**What you are asked to do**
Work through the data and report how many lines include the string "with", giving the number alone.

**Data block**

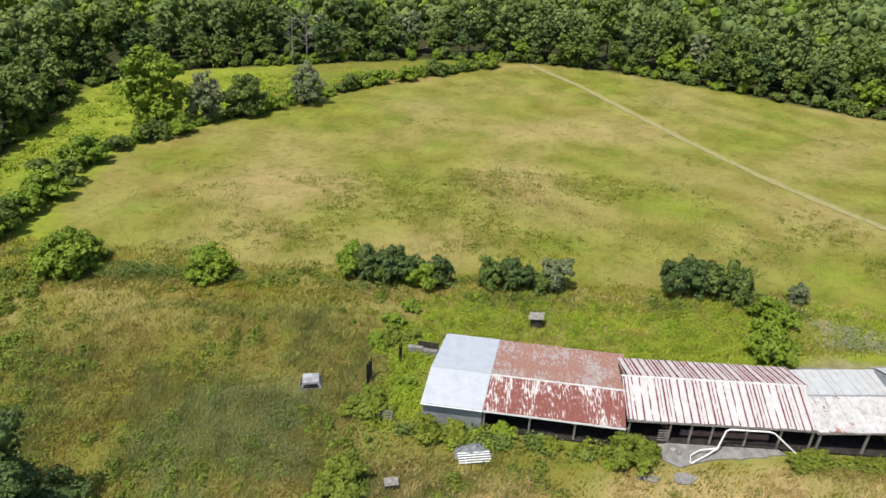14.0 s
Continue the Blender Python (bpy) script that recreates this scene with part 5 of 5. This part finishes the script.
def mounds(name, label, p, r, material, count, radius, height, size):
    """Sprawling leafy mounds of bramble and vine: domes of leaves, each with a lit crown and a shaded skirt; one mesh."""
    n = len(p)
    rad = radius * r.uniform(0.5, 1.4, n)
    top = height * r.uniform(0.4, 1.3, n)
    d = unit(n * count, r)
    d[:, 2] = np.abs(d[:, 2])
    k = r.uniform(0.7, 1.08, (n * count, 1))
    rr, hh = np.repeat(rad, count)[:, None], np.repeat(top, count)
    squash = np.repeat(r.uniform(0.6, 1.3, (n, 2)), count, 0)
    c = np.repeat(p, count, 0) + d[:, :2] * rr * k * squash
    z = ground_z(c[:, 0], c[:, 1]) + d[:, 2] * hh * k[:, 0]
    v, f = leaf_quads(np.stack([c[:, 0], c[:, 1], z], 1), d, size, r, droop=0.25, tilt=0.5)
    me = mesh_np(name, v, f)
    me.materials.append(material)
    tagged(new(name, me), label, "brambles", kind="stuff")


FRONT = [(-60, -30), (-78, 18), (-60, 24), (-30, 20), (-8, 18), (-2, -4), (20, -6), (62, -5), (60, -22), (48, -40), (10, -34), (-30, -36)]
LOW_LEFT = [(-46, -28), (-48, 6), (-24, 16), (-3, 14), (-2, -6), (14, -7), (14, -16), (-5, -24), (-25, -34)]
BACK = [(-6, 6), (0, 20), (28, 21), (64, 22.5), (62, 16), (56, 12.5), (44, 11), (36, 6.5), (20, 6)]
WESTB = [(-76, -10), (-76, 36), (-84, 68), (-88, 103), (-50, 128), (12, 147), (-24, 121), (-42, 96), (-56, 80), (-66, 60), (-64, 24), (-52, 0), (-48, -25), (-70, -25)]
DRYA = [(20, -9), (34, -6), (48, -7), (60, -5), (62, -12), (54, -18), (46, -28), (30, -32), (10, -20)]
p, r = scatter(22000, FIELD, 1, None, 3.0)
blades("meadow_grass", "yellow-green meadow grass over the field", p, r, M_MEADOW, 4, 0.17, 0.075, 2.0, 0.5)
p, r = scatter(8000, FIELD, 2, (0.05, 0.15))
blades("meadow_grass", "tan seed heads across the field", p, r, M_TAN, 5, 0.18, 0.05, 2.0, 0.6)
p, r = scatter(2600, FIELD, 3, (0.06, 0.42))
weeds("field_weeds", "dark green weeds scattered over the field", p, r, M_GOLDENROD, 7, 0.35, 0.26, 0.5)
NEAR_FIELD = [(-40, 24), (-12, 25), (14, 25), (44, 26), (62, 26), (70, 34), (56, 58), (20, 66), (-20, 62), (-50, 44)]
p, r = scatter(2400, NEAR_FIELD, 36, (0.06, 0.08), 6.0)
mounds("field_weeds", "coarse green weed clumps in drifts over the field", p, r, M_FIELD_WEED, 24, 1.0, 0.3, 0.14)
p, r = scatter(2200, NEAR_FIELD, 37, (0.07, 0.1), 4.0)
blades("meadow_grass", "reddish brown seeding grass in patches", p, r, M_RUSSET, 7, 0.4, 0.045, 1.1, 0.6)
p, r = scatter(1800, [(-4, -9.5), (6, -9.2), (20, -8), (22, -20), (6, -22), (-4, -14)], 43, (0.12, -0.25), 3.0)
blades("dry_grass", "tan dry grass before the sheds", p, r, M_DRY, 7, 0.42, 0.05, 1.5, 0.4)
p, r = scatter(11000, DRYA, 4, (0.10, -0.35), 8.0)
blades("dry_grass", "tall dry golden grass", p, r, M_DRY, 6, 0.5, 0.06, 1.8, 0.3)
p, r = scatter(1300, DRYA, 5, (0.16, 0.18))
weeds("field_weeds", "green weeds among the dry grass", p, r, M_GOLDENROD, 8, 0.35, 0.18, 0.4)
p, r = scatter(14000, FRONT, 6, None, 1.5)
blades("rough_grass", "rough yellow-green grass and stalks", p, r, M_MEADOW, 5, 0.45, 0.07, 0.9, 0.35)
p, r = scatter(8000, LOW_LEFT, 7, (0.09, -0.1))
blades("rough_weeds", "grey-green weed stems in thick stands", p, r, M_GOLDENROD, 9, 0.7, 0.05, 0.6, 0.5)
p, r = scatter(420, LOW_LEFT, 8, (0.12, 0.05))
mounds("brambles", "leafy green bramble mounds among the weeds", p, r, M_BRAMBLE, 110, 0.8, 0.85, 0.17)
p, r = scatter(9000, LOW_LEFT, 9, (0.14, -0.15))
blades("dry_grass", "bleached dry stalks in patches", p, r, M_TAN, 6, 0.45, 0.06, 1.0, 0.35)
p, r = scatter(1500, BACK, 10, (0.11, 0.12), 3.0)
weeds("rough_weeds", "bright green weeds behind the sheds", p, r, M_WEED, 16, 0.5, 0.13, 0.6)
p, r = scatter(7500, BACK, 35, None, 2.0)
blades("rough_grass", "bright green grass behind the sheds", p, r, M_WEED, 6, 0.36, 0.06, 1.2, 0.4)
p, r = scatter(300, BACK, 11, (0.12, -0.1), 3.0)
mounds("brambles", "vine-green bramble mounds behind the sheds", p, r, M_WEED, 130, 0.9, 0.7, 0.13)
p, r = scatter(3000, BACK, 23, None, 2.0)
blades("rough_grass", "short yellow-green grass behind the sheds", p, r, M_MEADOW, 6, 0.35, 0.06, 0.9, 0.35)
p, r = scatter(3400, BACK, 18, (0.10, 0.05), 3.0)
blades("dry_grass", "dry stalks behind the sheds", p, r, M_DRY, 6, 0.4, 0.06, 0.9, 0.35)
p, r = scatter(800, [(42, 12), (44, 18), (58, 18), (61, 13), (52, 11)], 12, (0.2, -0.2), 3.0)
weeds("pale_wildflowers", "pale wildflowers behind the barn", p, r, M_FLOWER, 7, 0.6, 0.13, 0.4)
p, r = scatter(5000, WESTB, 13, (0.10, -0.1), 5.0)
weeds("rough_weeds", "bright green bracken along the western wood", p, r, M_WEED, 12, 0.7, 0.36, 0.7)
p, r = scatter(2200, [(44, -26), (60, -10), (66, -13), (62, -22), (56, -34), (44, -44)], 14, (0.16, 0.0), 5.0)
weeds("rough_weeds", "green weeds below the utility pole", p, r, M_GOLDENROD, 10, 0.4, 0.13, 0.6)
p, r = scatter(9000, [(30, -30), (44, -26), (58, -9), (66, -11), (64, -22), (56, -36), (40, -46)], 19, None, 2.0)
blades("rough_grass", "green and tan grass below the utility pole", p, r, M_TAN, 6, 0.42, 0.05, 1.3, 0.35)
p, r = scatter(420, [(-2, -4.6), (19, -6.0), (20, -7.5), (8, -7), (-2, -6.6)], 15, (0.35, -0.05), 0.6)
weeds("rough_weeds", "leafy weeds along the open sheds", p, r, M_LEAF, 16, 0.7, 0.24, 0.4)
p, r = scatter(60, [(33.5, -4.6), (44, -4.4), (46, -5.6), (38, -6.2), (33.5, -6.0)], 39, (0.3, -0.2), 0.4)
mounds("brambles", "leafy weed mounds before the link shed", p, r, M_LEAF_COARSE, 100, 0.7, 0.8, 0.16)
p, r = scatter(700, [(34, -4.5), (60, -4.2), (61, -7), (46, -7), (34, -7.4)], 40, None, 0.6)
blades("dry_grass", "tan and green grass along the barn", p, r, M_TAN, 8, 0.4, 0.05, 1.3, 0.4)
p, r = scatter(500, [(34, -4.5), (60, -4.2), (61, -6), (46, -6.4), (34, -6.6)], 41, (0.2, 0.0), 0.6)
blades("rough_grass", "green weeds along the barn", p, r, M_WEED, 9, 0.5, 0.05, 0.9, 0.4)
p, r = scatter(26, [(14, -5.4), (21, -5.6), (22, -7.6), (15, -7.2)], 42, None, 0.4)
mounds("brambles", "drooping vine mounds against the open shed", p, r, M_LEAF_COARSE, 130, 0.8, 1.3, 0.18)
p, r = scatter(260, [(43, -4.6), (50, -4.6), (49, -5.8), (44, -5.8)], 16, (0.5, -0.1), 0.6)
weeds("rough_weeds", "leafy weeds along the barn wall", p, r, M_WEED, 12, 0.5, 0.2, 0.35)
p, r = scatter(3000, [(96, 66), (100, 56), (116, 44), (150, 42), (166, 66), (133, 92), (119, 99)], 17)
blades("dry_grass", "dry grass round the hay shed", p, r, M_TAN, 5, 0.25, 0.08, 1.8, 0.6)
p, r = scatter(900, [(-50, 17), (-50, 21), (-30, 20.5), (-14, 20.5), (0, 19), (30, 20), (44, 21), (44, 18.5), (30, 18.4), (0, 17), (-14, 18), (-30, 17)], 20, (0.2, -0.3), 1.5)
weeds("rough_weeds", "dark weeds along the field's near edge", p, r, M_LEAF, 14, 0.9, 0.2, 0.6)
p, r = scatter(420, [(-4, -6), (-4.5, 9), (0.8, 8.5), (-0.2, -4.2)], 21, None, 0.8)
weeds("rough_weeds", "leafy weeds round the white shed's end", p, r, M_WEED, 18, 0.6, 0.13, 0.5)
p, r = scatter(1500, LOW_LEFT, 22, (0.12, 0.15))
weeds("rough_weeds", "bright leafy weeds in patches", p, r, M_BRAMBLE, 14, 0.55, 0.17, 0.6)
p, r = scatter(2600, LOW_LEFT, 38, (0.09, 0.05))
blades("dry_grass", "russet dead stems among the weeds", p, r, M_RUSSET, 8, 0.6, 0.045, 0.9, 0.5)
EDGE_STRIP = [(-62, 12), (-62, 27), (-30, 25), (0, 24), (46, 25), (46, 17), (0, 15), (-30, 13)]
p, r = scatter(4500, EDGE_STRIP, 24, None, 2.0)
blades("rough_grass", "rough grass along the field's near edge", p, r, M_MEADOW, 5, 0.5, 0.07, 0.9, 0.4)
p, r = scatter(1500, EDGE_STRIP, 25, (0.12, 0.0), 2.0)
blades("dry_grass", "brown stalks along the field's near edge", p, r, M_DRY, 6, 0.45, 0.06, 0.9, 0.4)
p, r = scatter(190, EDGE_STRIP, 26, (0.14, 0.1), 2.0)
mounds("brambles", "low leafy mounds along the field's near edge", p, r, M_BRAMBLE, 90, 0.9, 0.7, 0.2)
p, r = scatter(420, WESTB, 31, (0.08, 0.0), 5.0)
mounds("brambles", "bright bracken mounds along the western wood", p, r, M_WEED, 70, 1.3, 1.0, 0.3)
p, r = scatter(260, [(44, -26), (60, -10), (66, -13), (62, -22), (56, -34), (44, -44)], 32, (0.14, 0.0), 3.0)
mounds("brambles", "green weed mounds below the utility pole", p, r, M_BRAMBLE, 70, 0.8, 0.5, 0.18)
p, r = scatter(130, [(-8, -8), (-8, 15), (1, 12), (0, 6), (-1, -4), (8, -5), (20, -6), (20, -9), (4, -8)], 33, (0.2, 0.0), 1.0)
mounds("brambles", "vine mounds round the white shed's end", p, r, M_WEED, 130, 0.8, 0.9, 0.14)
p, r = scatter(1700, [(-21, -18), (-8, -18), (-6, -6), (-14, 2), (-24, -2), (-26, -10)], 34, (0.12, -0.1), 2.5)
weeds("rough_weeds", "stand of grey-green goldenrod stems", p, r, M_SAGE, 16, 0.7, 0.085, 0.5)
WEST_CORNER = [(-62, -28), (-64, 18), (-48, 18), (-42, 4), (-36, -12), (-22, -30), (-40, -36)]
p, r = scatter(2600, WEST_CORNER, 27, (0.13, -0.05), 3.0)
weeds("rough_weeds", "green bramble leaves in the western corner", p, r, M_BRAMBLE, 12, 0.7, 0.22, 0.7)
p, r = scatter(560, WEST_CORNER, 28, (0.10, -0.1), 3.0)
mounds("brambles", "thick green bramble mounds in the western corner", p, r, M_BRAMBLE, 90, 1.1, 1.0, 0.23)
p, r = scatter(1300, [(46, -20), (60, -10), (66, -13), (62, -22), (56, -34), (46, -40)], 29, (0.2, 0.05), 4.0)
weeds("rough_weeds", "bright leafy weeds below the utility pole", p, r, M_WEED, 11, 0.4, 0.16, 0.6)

**Answer to this problem**
2